— Begin —
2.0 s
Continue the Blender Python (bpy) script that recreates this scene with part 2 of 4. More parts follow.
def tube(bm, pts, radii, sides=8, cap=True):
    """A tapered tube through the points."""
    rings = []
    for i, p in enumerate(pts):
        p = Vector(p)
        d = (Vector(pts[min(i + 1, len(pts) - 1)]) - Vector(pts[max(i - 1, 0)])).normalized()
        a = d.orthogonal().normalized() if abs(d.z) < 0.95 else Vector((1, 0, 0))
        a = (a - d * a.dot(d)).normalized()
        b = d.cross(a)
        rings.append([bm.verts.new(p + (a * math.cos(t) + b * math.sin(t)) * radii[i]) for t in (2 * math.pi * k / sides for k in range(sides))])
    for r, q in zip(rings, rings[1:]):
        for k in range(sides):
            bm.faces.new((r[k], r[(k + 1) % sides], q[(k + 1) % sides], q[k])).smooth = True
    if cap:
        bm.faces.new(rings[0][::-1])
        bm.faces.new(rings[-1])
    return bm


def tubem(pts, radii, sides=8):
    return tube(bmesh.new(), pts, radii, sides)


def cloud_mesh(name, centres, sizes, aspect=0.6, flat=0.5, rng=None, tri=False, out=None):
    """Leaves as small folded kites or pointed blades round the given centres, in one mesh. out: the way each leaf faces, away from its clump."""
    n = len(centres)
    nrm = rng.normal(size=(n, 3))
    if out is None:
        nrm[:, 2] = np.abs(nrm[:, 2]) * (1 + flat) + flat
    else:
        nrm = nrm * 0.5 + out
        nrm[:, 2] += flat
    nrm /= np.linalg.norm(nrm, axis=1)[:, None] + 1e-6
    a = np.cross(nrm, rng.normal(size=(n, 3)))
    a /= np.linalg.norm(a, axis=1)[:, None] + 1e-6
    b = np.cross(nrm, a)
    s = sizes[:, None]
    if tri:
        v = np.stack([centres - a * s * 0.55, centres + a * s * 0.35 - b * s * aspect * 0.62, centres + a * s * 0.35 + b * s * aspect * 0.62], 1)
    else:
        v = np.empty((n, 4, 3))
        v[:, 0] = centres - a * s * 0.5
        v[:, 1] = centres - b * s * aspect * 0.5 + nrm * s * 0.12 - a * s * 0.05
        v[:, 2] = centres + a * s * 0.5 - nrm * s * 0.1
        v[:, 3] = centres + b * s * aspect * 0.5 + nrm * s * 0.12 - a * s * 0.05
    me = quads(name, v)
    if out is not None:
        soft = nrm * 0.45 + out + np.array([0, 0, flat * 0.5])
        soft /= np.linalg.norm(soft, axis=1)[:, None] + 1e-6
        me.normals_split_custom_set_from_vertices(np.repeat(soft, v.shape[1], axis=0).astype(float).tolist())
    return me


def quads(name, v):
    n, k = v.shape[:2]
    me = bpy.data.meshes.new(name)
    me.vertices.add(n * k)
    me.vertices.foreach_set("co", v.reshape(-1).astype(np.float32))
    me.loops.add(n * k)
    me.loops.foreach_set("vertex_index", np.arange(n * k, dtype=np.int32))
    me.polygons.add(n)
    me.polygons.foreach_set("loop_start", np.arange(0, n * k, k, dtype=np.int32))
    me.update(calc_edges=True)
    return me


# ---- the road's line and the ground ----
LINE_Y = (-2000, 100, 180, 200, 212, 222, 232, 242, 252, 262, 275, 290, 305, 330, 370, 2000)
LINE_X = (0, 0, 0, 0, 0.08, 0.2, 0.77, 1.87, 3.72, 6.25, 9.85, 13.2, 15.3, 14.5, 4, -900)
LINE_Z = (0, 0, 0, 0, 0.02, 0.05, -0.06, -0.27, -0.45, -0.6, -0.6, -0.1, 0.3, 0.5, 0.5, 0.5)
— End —
Task objective:
Every line above should be retyped exactly as given.

Result for this exercise:
2.0 s
Continue the Blender Python (bpy) script that recreates this scene with part 2 of 4. More parts follow.
def tube(bm, pts, radii, sides=8, cap=True):
    """A tapered tube through the points."""
    rings = []
    for i, p in enumerate(pts):
        p = Vector(p)
        d = (Vector(pts[min(i + 1, len(pts) - 1)]) - Vector(pts[max(i - 1, 0)])).normalized()
        a = d.orthogonal().normalized() if abs(d.z) < 0.95 else Vector((1, 0, 0))
        a = (a - d * a.dot(d)).normalized()
        b = d.cross(a)
        rings.append([bm.verts.new(p + (a * math.cos(t) + b * math.sin(t)) * radii[i]) for t in (2 * math.pi * k / sides for k in range(sides))])
    for r, q in zip(rings, rings[1:]):
        for k in range(sides):
            bm.faces.new((r[k], r[(k + 1) % sides], q[(k + 1) % sides], q[k])).smooth = True
    if cap:
        bm.faces.new(rings[0][::-1])
        bm.faces.new(rings[-1])
    return bm


def tubem(pts, radii, sides=8):
    return tube(bmesh.new(), pts, radii, sides)


def cloud_mesh(name, centres, sizes, aspect=0.6, flat=0.5, rng=None, tri=False, out=None):
    """Leaves as small folded kites or pointed blades round the given centres, in one mesh. out: the way each leaf faces, away from its clump."""
    n = len(centres)
    nrm = rng.normal(size=(n, 3))
    if out is None:
        nrm[:, 2] = np.abs(nrm[:, 2]) * (1 + flat) + flat
    else:
        nrm = nrm * 0.5 + out
        nrm[:, 2] += flat
    nrm /= np.linalg.norm(nrm, axis=1)[:, None] + 1e-6
    a = np.cross(nrm, rng.normal(size=(n, 3)))
    a /= np.linalg.norm(a, axis=1)[:, None] + 1e-6
    b = np.cross(nrm, a)
    s = sizes[:, None]
    if tri:
        v = np.stack([centres - a * s * 0.55, centres + a * s * 0.35 - b * s * aspect * 0.62, centres + a * s * 0.35 + b * s * aspect * 0.62], 1)
    else:
        v = np.empty((n, 4, 3))
        v[:, 0] = centres - a * s * 0.5
        v[:, 1] = centres - b * s * aspect * 0.5 + nrm * s * 0.12 - a * s * 0.05
        v[:, 2] = centres + a * s * 0.5 - nrm * s * 0.1
        v[:, 3] = centres + b * s * aspect * 0.5 + nrm * s * 0.12 - a * s * 0.05
    me = quads(name, v)
    if out is not None:
        soft = nrm * 0.45 + out + np.array([0, 0, flat * 0.5])
        soft /= np.linalg.norm(soft, axis=1)[:, None] + 1e-6
        me.normals_split_custom_set_from_vertices(np.repeat(soft, v.shape[1], axis=0).astype(float).tolist())
    return me


def quads(name, v):
    n, k = v.shape[:2]
    me = bpy.data.meshes.new(name)
    me.vertices.add(n * k)
    me.vertices.foreach_set("co", v.reshape(-1).astype(np.float32))
    me.loops.add(n * k)
    me.loops.foreach_set("vertex_index", np.arange(n * k, dtype=np.int32))
    me.polygons.add(n)
    me.polygons.foreach_set("loop_start", np.arange(0, n * k, k, dtype=np.int32))
    me.update(calc_edges=True)
    return me


# ---- the road's line and the ground ----
LINE_Y = (-2000, 100, 180, 200, 212, 222, 232, 242, 252, 262, 275, 290, 305, 330, 370, 2000)
LINE_X = (0, 0, 0, 0, 0.08, 0.2, 0.77, 1.87, 3.72, 6.25, 9.85, 13.2, 15.3, 14.5, 4, -900)
LINE_Z = (0, 0, 0, 0, 0.02, 0.05, -0.06, -0.27, -0.45, -0.6, -0.6, -0.1, 0.3, 0.5, 0.5, 0.5)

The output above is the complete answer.